My eyes grew to two times their normal size and my heart skipped a few beats as I realized what was about to happen. Although we had talked about marriage, I wasn’t expecting him to propose in Ecuador. If he had been carrying an expensive engagement ring on our backpacking, hostelling adventure, he would have nervously monitored his belongings and likely would not have let me get close to his things. Since he had been doing neither of these things, I was convinced we would still be boyfriend-girlfriend when we returned to the States.

Turning me around, he managed to get down on one knee despite the uneven, rocky terrain and asked me to marry him. He slid a ring onto my finger as I kissed him and accepted his proposal. As we savored the moment, he explained that he had wanted to propose at the peak, which explained his persistent search for the apparently nonexistent path, but decided that one hundred feet shy of the top was just as good. We then took a few quick pictures to memorialize the beginning of our engagement and immediately began our descent.
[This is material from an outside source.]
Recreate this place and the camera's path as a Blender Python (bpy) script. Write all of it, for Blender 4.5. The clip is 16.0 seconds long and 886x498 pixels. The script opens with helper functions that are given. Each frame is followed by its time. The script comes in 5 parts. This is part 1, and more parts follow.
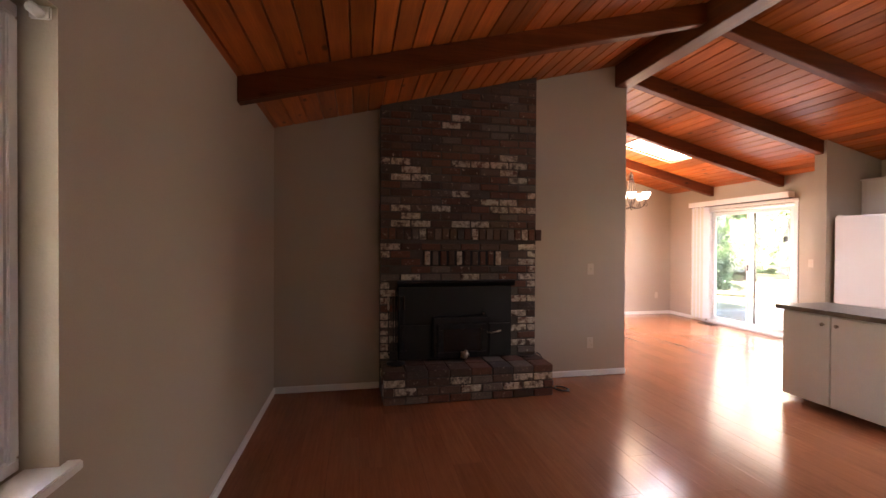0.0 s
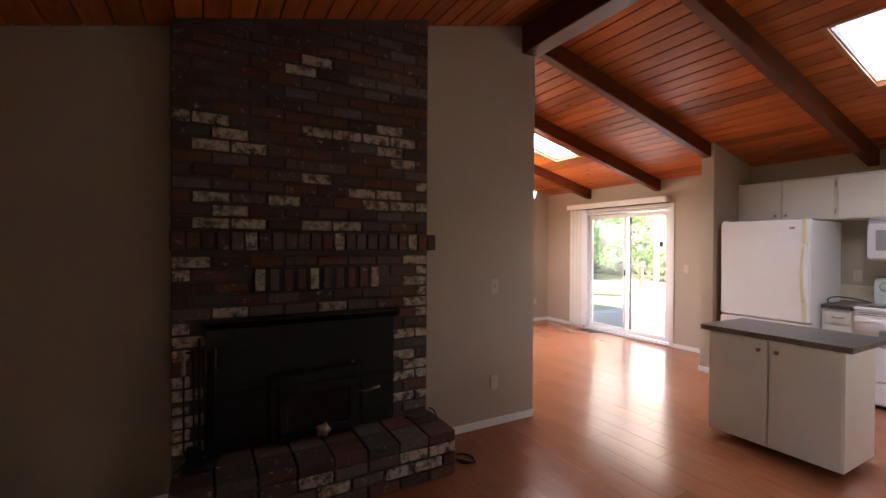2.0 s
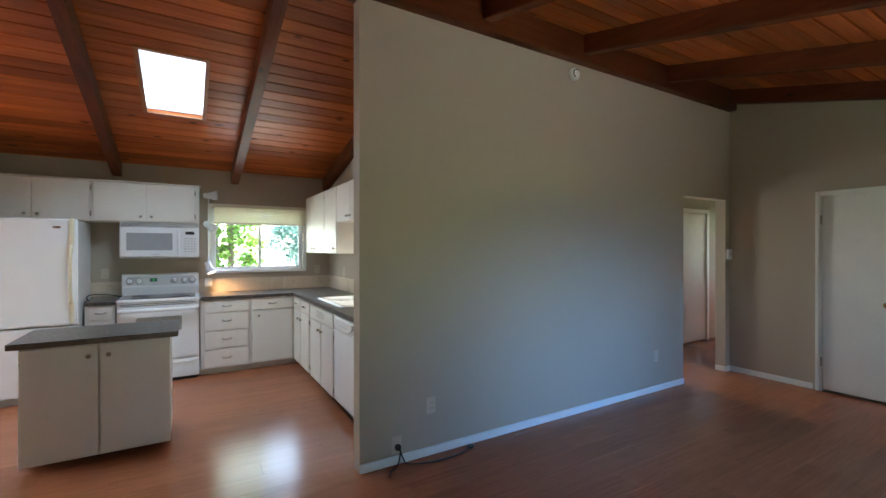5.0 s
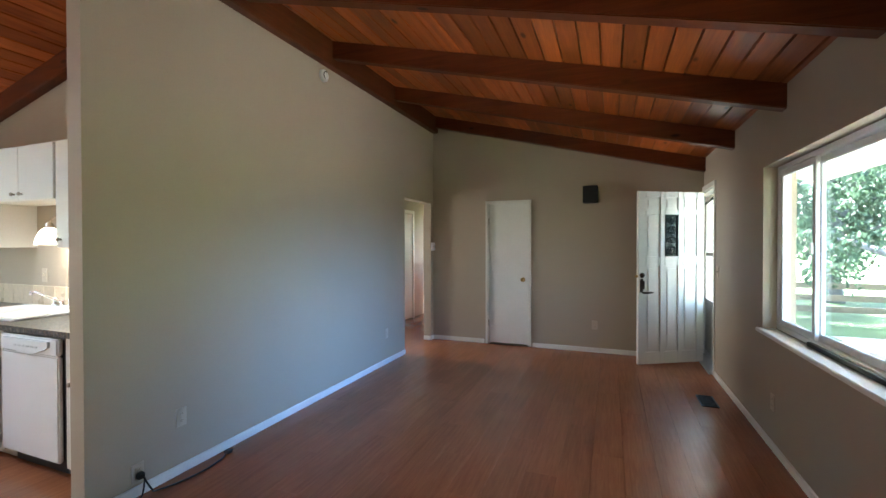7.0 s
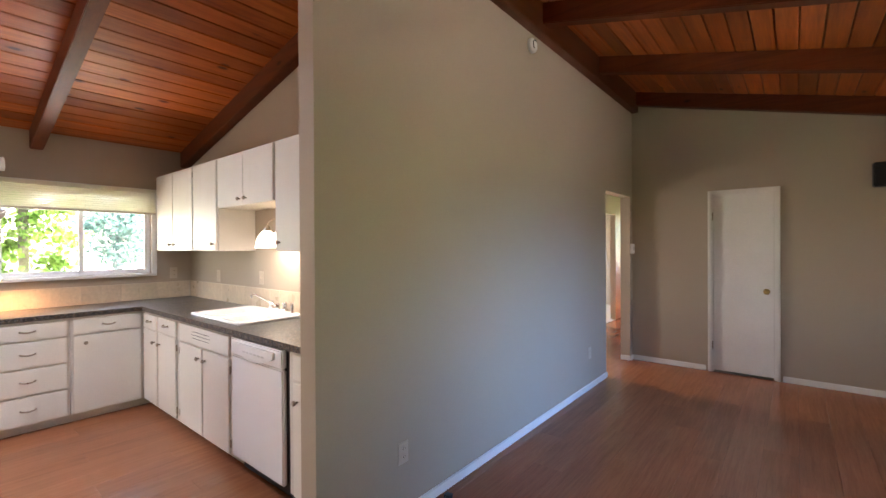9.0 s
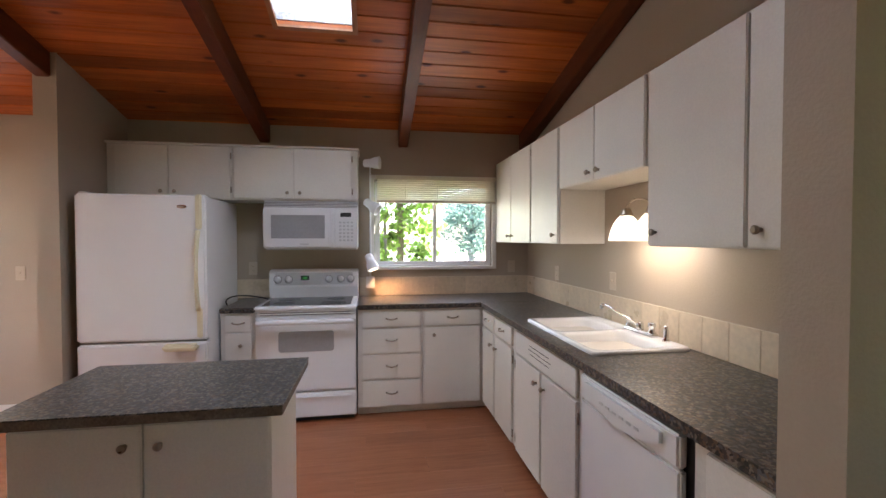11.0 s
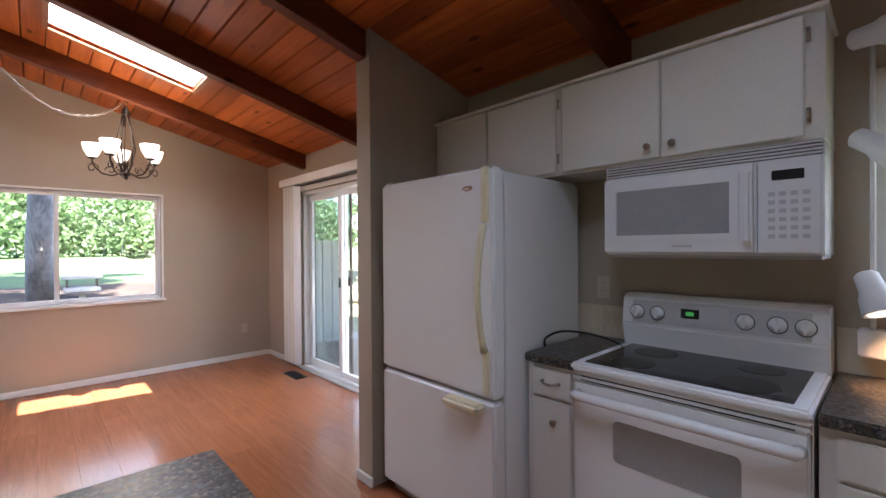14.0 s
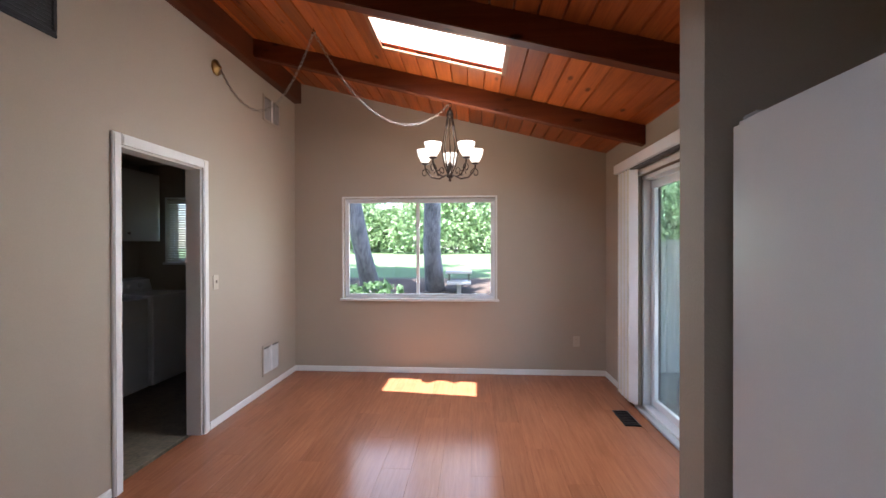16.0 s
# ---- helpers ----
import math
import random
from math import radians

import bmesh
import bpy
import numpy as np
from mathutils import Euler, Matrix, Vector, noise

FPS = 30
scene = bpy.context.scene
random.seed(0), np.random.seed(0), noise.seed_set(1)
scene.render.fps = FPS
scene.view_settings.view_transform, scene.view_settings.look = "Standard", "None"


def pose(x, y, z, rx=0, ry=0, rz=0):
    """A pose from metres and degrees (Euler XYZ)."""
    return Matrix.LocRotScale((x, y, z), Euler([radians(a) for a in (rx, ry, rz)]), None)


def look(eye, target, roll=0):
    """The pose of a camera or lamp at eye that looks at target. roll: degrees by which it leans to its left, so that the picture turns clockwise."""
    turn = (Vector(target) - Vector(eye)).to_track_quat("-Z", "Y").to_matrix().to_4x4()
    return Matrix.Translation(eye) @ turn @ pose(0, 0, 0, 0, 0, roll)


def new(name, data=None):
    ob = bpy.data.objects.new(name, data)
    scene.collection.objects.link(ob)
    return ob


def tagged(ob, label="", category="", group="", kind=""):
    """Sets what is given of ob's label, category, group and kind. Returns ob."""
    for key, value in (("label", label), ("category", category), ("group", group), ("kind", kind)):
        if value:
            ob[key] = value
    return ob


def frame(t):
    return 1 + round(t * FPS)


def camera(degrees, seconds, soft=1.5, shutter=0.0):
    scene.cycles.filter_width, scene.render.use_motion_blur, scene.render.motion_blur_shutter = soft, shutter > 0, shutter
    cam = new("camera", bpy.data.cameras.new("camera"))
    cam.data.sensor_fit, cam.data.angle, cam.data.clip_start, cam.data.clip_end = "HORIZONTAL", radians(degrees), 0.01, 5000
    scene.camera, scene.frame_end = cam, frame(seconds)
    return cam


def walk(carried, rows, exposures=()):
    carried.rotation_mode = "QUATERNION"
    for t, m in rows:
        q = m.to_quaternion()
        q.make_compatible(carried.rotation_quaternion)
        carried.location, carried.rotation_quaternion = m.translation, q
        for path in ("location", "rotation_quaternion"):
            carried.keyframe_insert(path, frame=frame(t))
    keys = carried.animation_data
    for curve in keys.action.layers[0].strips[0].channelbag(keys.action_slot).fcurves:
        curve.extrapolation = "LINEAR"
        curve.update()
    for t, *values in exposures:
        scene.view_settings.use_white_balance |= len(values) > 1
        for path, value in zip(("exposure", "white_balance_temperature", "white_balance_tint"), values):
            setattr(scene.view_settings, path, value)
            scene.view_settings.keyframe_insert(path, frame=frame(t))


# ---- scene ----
cam = camera(91.8, 16.0)
EXPOSURES = [(0, 4.6, 7700, 31), (1, 4.55, 7600, 31), (1.5, 4.4, 7500, 29), (2, 3.9, 7200, 26), (2.5, 3.5, 6900, 23), (3.5, 3.35, 6600, 18), (4.2, 3.4, 6250, 9), (5, 4.0, 6100, 5), (7.5, 4.55, 6350, 8), (8.5, 4.65, 6800, 15), (9, 4.5, 7100, 20), (9.5, 4.2, 7050, 22), (12, 3.45, 6650, 17), (12.5, 3.35, 6700, 19), (13.5, 3.15, 6600, 18), (14, 3.05, 6300, 18), (16, 2.8, 5950, 15)]
PATH = [
    (0, (0.158, 0.22, 1.382), (0.547, 2.182, 1.364), 0.3),
    (0.5, (0.19, 0.632, 1.405), (0.588, 2.592, 1.386), 0.2),
    (1, (0.227, 1.014, 1.415), (0.704, 2.956, 1.398), 0.3),
    (1.5, (0.351, 1.335, 1.442), (1.03, 3.216, 1.421), 0.3),
    (2, (0.527, 1.546, 1.47), (1.496, 3.295, 1.451), 0.3),
    (2.5, (0.609, 1.676, 1.475), (1.941, 3.167, 1.469), 0.1),
    (3, (0.599, 1.824, 1.475), (2.288, 2.896, 1.472), 0.2),
    (3.5, (0.503, 1.961, 1.468), (2.425, 2.515, 1.467), 0.2),
    (4, (0.403, 2.148, 1.466), (2.403, 2.14, 1.468), 0.2),
    (4.5, (0.355, 2.366, 1.478), (2.269, 1.784, 1.475), 0.1),
    (5, (0.283, 2.555, 1.457), (2.001, 1.531, 1.455), 0.0),
    (5.2, (0.24, 2.634, 1.455), (1.876, 1.483, 1.447), 0.0),
    (7.3, (0.536, 2.964, 1.419), (1.203, 1.079, 1.399), 0.1),
    (7.5, (0.605, 2.938, 1.424), (1.264, 1.05, 1.404), 0.2),
    (8, (0.82, 2.838, 1.438), (1.572, 0.985, 1.416), 0.1),
    (8.5, (1.069, 2.729, 1.449), (2.036, 0.978, 1.428), -0.0),
    (9, (1.348, 2.67, 1.423), (2.617, 1.125, 1.414), -0.3),
    (9.5, (1.603, 2.623, 1.452), (3.169, 1.379, 1.431), -0.2),
    (11.8, (2.894, 2.202, 1.424), (4.89, 2.329, 1.387), -0.3),
    (12, (3.022, 2.203, 1.426), (5.007, 2.442, 1.393), -0.4),
    (12.5, (3.346, 2.186, 1.417), (5.264, 2.748, 1.384), -0.4),
    (13, (3.662, 2.182, 1.391), (5.464, 3.049, 1.371), -0.7),
    (13.5, (3.974, 2.181, 1.392), (5.603, 3.342, 1.379), -0.5),
    (14, (4.235, 2.267, 1.393), (5.61, 3.72, 1.384), -0.4),
    (14.5, (4.487, 2.399, 1.389), (5.495, 4.127, 1.387), -0.2),
    (15, (4.732, 2.575, 1.396), (5.345, 4.479, 1.396), -0.2),
    (15.5, (4.903, 2.835, 1.407), (5.131, 4.822, 1.403), -0.1),
    (16, (5.011, 3.142, 1.429), (4.871, 5.137, 1.419), -0.1),
]
walk(cam, [(t, look(eye, target, roll)) for t, eye, target, roll in PATH], EXPOSURES)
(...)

As we hiked, I periodically glanced at the ring he had bestowed upon me. I should have been ecstatic that I had finally found the love of my life and had just been proposed to on top of a mountain in Ecuador. Instead, I was crestfallen because the ring was nothing like what I had wanted. The month before when Dale had prodded me with questions as to what type of ring I wanted, I responded by saying I wanted an ornate, antique band, and the size of the diamond didn’t matter to me. I refused to say anything further because I wanted to be surprised. However, just to cover my bases, I e-mailed my younger sister, Holly, a website that had ring styles I liked. I figured that if Dale were to ask anyone what kind of ring I wanted, he would likely ask Holly during our Thanksgiving visit to my family in Iowa.

Contrary to my desires, the ring I wore had a thick, plain band and a massive solitary stone without any side diamonds. I tried to keep my tears in check. It’s only a ring, I repeated to myself with every passing step. I would learn to love and appreciate it. His love and our life together were what mattered. By the time we reached the gondola, well after the sun had set, I had managed to convince myself that the ring was indeed a special item.
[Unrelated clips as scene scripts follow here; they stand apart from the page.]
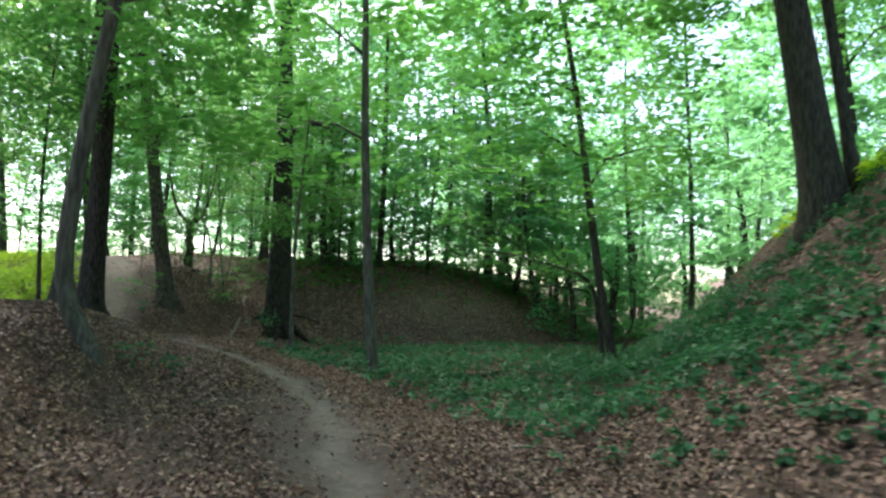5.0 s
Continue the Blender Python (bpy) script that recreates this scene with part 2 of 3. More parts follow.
# ---- leaves ----
def leaf_mesh(name, points, normals, sizes, rng, mat, shape=0.55):
    """Small folded leaves, one to a point, each lying across its normal."""
    k = len(points)
    n = normals / np.linalg.norm(normals, axis=1, keepdims=True)
    r = rng.normal(size=(k, 3))
    u = np.cross(n, r)
    u /= np.linalg.norm(u, axis=1, keepdims=True)
    v = np.cross(n, u)
    s = sizes[:, None]
    fold = n * s * rng.uniform(-0.05, 0.22, (k, 1))
    p = np.empty((k, 4, 3))
    p[:, 0] = points - u * s * 0.5
    p[:, 1] = points - v * s * shape * 0.5 + fold
    p[:, 2] = points + u * s * 0.5
    p[:, 3] = points + v * s * shape * 0.5 + fold
    i = np.arange(k)[:, None] * 4
    faces = np.concatenate([i + [0, 1, 2], i + [0, 2, 3]], 0)
    me = bpy.data.meshes.new(name)
    me.vertices.add(4 * k)
    me.vertices.foreach_set("co", p.ravel())
    me.loops.add(6 * k)
    me.loops.foreach_set("vertex_index", faces.ravel().astype(np.int32))
    me.polygons.add(2 * k)
    me.polygons.foreach_set("loop_start", np.arange(2 * k, dtype=np.int32) * 3)
    me.polygons.foreach_set("loop_total", np.full(2 * k, 3, np.int32))
    me.update(calc_edges=True)
    me.materials.append(mat)
    return me


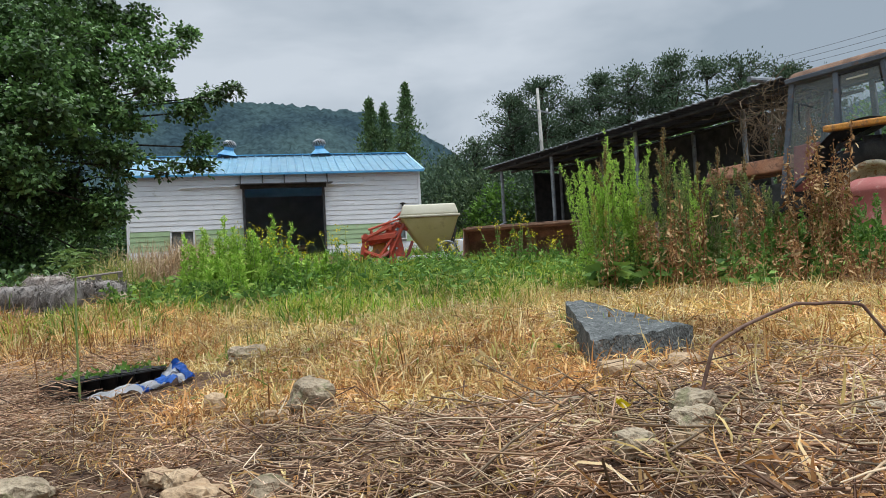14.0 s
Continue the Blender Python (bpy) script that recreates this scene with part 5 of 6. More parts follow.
part("linkage_arm", rod(bmesh.new(), (0.3, -0.2, 0.6), (0.34, -0.95, 0.45), 0.035, seg=7), M_RUST, tr)
part("lift_rod", rod(bmesh.new(), (-0.32, -0.6, 0.5), (-0.26, -0.35, 1.15), 0.025, seg=7), M_RUST, tr)
part("lift_rod", rod(bmesh.new(), (0.32, -0.6, 0.5), (0.26, -0.35, 1.15), 0.025, seg=7), M_RUST, tr)
part("mirror_arm", pipe(bmesh.new(), [Vector((-0.62, 0.9, 1.85)), Vector((-0.85, 0.98, 1.9)), Vector((-0.86, 0.98, 1.6))], 0.012, 5), M_BLACKP, tr)

# the cab, bonnet and guards ride high on the axles
LIFT = {"wheel": 0.05, "rear_axle": 0.05, "front_axle": 0.0, "linkage_arm": 0.1, "lift_rod": 0.1, "mudguard": 0.24, "gear_housing": 0.15, "engine": 0.22, "bonnet": 0.42, "grille": 0.36, "headlamp": 0.40, "side_panel": 0.34, "exhaust": 0.40}
for ob in list(tr.children):
    kind_name = ob.name.split(".")[0]
    ob.location.z += LIFT[kind_name] if kind_name in LIFT else 0.35
    if kind_name in ("cab_frame", "cab_roof", "roof_trim", "work_lamp", "lettering_bar", "aerial"):
        ob.scale.x = 0.84
        ob.location.y += 0.28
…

Settling into the gondola, Dale tentatively stated, “I should tell you how much I spent on your ring.” Based on his tone, I slowly turned to face him, not wanting to know how far we would be set back by the mammoth stone I was sporting.

“I spent twelve.”

“Dale,” I responded in a state of shock, “$12,000 is a lot of money.”

“Twelve dollars,” he said with a goofy grin.
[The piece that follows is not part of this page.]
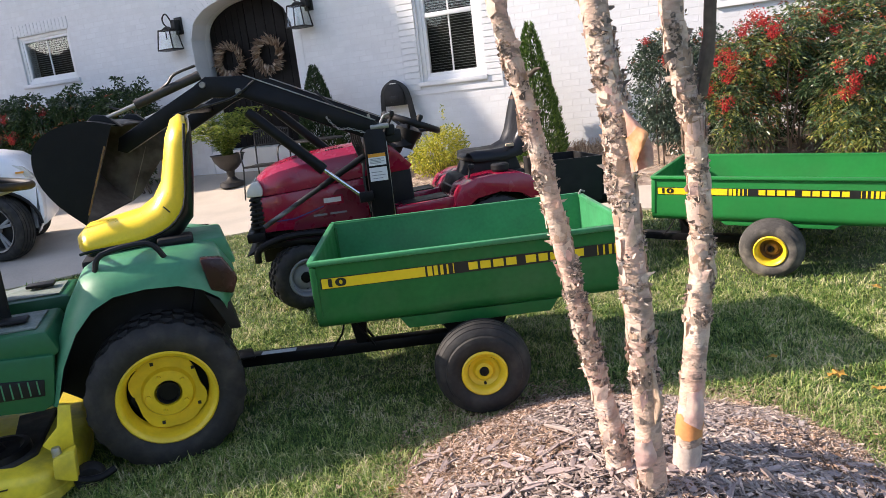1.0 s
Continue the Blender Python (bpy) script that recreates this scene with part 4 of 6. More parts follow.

My clever sister had suggested that he get an imitation ring for proposing so he would not have to carry the real ring! For the remainder of the ride, we laughed as we recounted our separate stories about what we had each been thinking as we descended the mountain.

Upon returning to the hostel, Dale logged onto his e-mail account and showed me pictures he had sent to himself of the real ring. With tears running down my cheeks, I told him it was perfect — and I meant it.